:: Data for processing ::

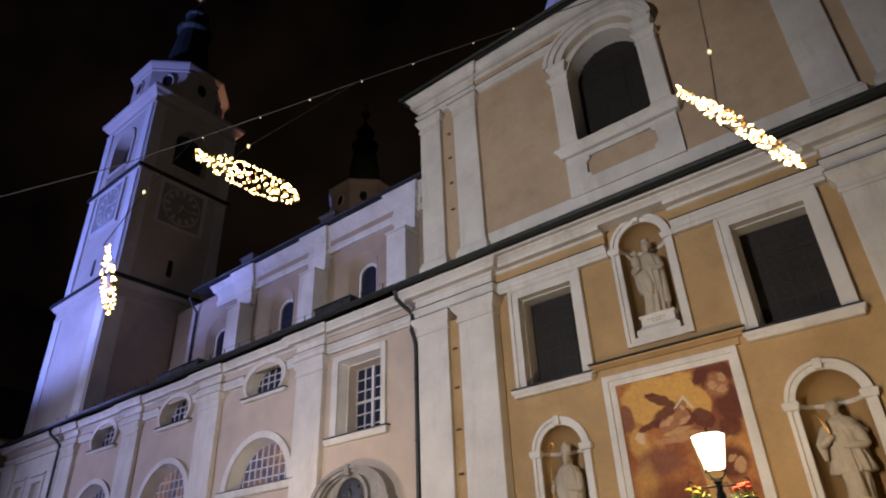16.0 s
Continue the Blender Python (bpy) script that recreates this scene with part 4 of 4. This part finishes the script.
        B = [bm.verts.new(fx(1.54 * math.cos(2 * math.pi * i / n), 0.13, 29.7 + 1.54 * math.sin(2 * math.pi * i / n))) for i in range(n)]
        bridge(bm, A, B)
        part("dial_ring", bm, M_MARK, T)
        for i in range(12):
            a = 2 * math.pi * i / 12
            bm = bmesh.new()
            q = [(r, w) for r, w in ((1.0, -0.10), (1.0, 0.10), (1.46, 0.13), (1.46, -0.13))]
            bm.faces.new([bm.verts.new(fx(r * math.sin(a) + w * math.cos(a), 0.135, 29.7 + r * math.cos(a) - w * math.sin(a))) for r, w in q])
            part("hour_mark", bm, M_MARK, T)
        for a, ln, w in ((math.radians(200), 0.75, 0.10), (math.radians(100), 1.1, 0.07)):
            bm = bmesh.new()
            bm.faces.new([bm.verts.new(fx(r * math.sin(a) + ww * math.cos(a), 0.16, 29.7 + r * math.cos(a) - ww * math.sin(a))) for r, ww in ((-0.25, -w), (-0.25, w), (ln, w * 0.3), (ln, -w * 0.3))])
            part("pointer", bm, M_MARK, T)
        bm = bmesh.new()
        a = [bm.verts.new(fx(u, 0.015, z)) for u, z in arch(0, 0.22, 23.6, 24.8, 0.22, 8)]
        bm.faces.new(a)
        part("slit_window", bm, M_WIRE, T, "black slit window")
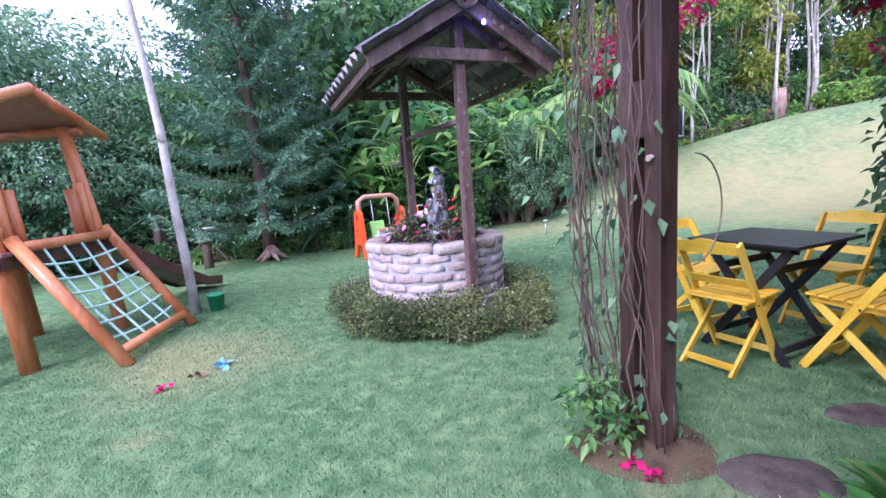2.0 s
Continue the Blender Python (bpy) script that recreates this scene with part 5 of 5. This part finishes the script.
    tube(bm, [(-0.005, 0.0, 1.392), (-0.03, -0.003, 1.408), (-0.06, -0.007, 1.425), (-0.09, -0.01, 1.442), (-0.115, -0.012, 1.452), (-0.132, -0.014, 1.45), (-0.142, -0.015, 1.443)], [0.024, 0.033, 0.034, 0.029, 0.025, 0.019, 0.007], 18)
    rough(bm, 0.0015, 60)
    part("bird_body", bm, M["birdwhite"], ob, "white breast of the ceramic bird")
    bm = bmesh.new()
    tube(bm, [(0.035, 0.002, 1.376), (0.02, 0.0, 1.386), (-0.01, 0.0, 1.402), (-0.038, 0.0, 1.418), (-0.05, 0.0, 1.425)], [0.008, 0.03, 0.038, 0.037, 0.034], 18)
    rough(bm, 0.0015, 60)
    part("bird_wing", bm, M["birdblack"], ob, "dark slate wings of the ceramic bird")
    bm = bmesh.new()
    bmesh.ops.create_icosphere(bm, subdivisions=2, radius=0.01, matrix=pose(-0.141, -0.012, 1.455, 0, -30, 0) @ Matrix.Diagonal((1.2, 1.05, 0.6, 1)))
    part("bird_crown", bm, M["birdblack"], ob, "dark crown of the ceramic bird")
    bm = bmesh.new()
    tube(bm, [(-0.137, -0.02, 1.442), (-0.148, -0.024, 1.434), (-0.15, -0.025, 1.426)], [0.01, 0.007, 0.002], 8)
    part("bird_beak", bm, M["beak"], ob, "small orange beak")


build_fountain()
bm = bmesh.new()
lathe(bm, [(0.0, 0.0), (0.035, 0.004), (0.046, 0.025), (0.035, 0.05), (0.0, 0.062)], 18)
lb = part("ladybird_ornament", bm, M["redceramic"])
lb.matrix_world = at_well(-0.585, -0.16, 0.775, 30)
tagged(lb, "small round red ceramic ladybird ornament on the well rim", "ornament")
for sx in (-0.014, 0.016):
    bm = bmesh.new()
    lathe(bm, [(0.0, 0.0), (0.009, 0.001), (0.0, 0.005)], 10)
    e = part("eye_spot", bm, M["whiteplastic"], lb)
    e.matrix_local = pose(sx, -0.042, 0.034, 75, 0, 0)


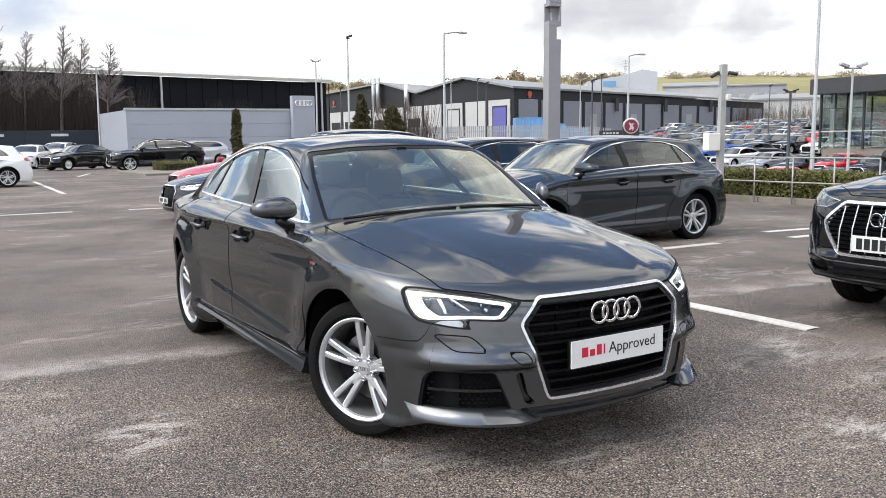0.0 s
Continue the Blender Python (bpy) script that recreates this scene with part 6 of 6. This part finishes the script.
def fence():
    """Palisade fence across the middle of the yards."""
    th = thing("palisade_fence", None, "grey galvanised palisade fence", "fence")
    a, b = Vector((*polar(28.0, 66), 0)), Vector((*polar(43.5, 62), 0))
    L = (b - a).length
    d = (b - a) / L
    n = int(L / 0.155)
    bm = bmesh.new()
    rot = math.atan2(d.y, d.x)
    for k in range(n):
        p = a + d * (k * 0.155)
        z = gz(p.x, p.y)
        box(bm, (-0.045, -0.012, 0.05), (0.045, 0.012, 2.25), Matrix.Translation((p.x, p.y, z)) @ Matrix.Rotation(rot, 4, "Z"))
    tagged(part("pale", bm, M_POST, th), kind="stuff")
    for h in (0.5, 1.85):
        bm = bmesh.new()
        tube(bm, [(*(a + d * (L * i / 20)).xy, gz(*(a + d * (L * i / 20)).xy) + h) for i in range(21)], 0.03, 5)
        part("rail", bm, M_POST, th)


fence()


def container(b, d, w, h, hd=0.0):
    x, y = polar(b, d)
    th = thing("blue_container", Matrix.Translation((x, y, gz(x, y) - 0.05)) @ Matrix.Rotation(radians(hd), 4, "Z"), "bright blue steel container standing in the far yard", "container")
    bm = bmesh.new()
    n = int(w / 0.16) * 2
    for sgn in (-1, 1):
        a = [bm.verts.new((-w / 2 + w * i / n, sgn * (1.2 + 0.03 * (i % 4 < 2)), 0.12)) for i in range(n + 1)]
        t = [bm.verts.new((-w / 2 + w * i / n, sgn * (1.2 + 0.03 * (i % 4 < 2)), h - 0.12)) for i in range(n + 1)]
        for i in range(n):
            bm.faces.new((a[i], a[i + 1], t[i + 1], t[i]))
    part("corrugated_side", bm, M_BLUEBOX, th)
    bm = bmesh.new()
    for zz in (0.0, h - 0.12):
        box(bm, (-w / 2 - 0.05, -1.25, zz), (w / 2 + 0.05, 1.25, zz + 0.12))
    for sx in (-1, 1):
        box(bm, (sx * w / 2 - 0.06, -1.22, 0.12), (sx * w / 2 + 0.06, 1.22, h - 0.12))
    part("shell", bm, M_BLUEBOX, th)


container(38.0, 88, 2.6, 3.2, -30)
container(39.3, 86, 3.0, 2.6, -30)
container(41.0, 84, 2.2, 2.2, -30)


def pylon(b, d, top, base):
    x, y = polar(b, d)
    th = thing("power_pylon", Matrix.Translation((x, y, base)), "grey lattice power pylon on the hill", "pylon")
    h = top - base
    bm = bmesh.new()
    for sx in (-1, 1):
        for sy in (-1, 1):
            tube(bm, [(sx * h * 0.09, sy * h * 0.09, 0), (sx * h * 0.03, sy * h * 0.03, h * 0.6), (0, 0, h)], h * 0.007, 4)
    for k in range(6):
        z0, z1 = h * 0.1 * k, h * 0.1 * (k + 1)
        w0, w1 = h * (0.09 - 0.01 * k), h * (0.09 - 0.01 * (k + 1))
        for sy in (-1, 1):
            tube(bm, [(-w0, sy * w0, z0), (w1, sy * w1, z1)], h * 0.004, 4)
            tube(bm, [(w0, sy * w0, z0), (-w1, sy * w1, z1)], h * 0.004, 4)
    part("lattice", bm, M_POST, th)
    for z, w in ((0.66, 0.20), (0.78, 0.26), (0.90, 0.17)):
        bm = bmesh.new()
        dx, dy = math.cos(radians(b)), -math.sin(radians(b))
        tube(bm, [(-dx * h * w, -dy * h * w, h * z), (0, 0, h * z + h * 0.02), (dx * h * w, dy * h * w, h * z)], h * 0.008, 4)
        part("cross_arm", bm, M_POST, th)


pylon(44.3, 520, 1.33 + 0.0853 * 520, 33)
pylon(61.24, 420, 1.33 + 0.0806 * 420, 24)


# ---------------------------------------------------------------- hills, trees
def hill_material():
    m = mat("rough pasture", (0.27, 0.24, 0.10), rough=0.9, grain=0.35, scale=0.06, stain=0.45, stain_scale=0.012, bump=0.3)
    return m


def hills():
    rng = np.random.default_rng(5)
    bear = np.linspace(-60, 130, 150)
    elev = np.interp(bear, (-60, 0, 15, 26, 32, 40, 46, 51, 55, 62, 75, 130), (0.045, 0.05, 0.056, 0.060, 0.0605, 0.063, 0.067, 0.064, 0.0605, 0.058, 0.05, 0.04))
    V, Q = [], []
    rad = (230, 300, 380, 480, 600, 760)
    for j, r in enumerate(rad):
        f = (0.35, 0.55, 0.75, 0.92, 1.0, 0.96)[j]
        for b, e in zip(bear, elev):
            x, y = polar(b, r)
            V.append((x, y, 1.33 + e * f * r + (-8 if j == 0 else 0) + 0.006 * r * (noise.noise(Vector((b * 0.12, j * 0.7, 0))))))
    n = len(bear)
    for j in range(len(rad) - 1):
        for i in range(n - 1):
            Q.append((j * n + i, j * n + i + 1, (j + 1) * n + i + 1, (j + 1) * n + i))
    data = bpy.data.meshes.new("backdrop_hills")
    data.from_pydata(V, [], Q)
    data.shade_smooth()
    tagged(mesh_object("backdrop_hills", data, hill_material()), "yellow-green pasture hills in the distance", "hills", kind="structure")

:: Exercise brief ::
Identify each line containing the string "that" and copy it out.

:: Problem solution ::
Continue the Blender Python (bpy) script that recreates this scene with part 4 of 4. This part finishes the script.
Continue the Blender Python (bpy) script that recreates this scene with part 5 of 5. This part finishes the script.
Continue the Blender Python (bpy) script that recreates this scene with part 6 of 6. This part finishes the script.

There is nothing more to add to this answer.